As a parent, you have the opportunity to custom develop a learning environment that is suitable to your child’s age. Not all children advance through developmental stages at the same pace. So what might be appropriate to teach the average eight year old could be learned and practiced by your unique six year old. Only you will be able to assess what money concepts and activities are appropriate for your child and determine if they are able to successfully put into practice what you taught them.

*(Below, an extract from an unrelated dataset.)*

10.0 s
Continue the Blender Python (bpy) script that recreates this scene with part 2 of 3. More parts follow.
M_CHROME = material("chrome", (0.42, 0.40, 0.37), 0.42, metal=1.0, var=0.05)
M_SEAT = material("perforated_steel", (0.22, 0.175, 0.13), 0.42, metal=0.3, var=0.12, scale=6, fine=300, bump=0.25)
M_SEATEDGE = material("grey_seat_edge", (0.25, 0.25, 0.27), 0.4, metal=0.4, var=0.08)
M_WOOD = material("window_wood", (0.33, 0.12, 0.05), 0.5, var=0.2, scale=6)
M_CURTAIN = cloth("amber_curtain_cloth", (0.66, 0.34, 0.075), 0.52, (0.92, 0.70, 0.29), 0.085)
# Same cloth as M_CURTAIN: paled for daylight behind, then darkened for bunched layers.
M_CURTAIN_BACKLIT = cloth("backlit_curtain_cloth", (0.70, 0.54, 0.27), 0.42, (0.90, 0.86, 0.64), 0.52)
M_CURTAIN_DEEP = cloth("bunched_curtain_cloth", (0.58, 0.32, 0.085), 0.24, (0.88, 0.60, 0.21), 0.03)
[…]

Later in this seminar we will give suggestions of learning concepts and activities by age. Keep in mind that you should start with the easier and fun tasks first to get your child interested in the new activity. You want to keep you child excited about learning about money, since it is something they will have to manage their entire lives. Their first experience with it should be rewarding. Later on, as they progress through the learning phases, you can make the activities more challenging.

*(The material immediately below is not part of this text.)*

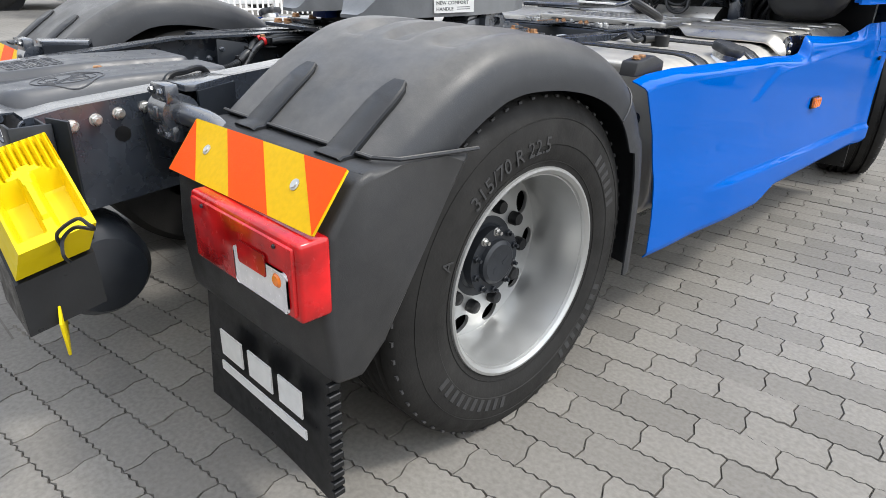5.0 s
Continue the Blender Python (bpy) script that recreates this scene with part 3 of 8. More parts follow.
# ridges of grease, swept in arcs by the last trailer
bm = bmesh.new()
rnd = random.Random(4)
for k in range(330):
    r = rnd.uniform(0.29, 0.46) if k % 5 else rnd.uniform(0.2, 0.3)
    a0 = rnd.uniform(-2.45, 2.45)
    n = rnd.randint(6, 22)
    pts = []
    for j in range(n):
        a = a0 + j * 0.022
        rr = r + 0.007 * math.sin(j * 1.3 + k) + 0.02 * (j / n)
        x, y = rr * math.sin(a) * 1.02, 0.69 + rr * math.cos(a) * 0.93
        if y < 0.36 + 0.35 * max(abs(x) - 0.25, 0) or (abs(x) < 0.10 and y < 0.58) or (x / 0.47) ** 2 + ((y - 0.72) / 0.40) ** 2 > 1:
            continue
        pts.append((x, y, 1.1525 + 0.001 * rnd.random()))
    if len(pts) > 2:
        w = rnd.uniform(0.0010, 0.0026)
        tube(bm, pts, [w * (0.4 + 0.6 * math.sin(math.pi * (j + 0.5) / len(pts))) for j in range(len(pts))], 5)
tagged(part("grease", bm, GREASE, fw, "swept ridges of yellowish grease", 80), kind="stuff")
bm = bmesh.new()
rnd = random.Random(6)
for k in range(70):
    a, r = rnd.uniform(-2.6, 2.6), rnd.uniform(0.1, 0.3)
    x, y = r * math.sin(a) * 1.1, 0.74 + r * math.cos(a)
    if y < 0.5 and abs(x) < 0.1:
        continue
    lathe(bm, [(rnd.uniform(0.004, 0.014), 1.1515), (rnd.uniform(0.002, 0.008), 1.1515 + rnd.uniform(0.002, 0.006))], (x, y, 0), (0, 0, 1), 6)
tagged(part("residue", bm, NEAR_BLACK, fw, "black crumbs of old grease"), kind="stuff")
# locking jaw in the throat
bm = bmesh.new()
lathe(bm, [(0.052, 1.06), (0.052, 1.135), (0.036, 1.14), (0.034, 1.07)], (0.0, 0.645, 0), (0, 0, 1), 20)
box(bm, -0.075, 0.075, 0.50, 0.60, 1.05, 1.075, 0.006)
box(bm, -0.085, -0.05, 0.48, 0.56, 1.07, 1.105, 0.006)
box(bm, 0.05, 0.085, 0.48, 0.56, 1.07, 1.105, 0.006)
part("locking_jaw", bm, NEAR_BLACK, fw)
for x, y in ((0.152, 0.71), (-0.16, 0.73)):
    bm = bmesh.new()
    cyl(bm, (x, y, 1.150), (x, y, 1.1535), 0.016, seg=14)
    part("grease_hole", bm, BLACK, fw)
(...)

Don’t expect miracles overnight. Regardless of your child’s age and development scale, good habits take a long time to develop. If you manage your expectations appropriately then your child will have a better experience overall. Take your time learning about these nuggets of information. There is no rush to learn everything in one day. This seminar is meant to open your eyes to the issues of financial literacy in order to inspire and motivate you to embark on a learning journey with your children throughout their development years.

Below is just a preview of some money learning objectives by age that will be addressed throughout this seminar:

  • Ages 3 – 5: Start talking about money and showing them how much things cost. Have them start making choices about buying small items.
  • Ages 6 – 7: Introduce an allowance. Give them money every week and help them to start setting short-term goals.
  • Ages 8-10: Take a trip to the bank and help them open up a checking account. Explain the power of interest and saving for the future. Think about setting up a savings matching plan to help them achieve their goals quicker.
  • Ages 11-14: Help them find paying odd jobs outside the home. Help them set long-range goals. Explain taxes and the law of supply and demand. Incorporate the media into their lessons, such as newspapers, magazines, Internet and TV.
  • Ages 15 – 18: Help teens develop more independence. Support their savings strategies with their jobs. Teach economic lessons. Help them assess job opportunities, standards of living and major life purchases. Show them financial planning software.